First-principles perspective on structural evolution, sequential lithiation and physicochemical properties of tin oxide nanoclusters: Sn3Oz and LixSn3Oz (x = 1-10 and z = 0, 3-7)

Abstract

Metal oxides have been reported as high capacity anode materials in Lithium-ion batteries (LIBs) but lack merit of commercialization due to volume-expansion during operation and poor electronic conductivity. Nanosized metal oxide could be used to circumvent these demerits. In this work, we examined the application of tin oxide nanoclusters (Sn3Oz, z = 0, 3–7) as anode materials in LIB using ab initio density functional theory perspective. Analysis of moderately lithiated tin oxide nanoclusters (LixSn3Oz, x = 1–10) indicates a tremendous reduction in volume-expansion due to high surface area of the nanoclusters by analysis of change in Sn-Li bond length with number of lithiation by process of alloying.

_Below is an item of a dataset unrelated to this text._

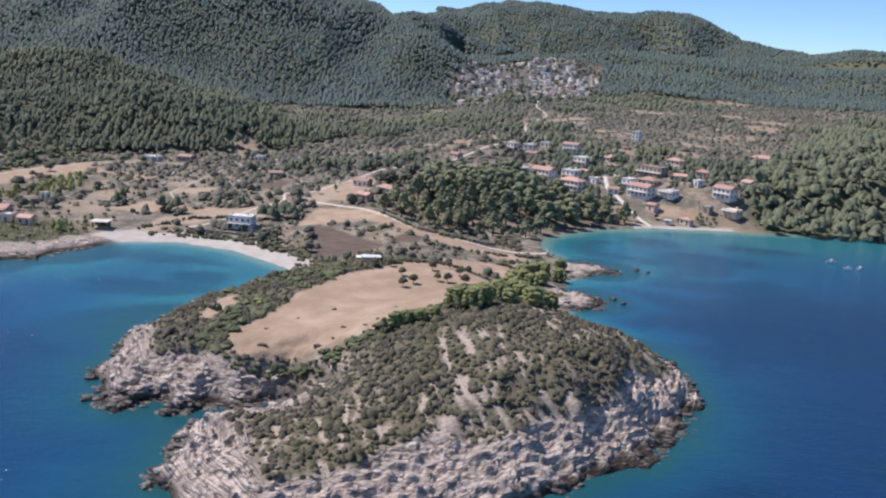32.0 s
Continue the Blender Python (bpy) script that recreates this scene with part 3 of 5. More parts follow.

Structural analysis also revealed the formation of Li2O by conversion reaction during lithiation. Stability studies by binding energy (B.E.) during lithiation showed decreased stability as lithiation increased. The role of chemical reactivity concept on the lithiation of Sn3Oz nanoclusters were revealed by the physicochemical properties of the nanoclusters. Electrophilicity studies reveals the capability of the nanoclusters to accept electrons from the inserted Li. Sn3 and Sn3O3 nanoclusters were the most suitable anode materials amongst other nanoclusters presented with average intercalation voltage (AIV) of 0.67 and 1.12 V respectively. The adsorption energy (Eads) and dissociation energy (Edis) obtained showed that Li dimer formation can be prevented by these nanoclusters as anode. The calculations substantiate the suitability of tin oxide nanoclusters as anode material in LIBs.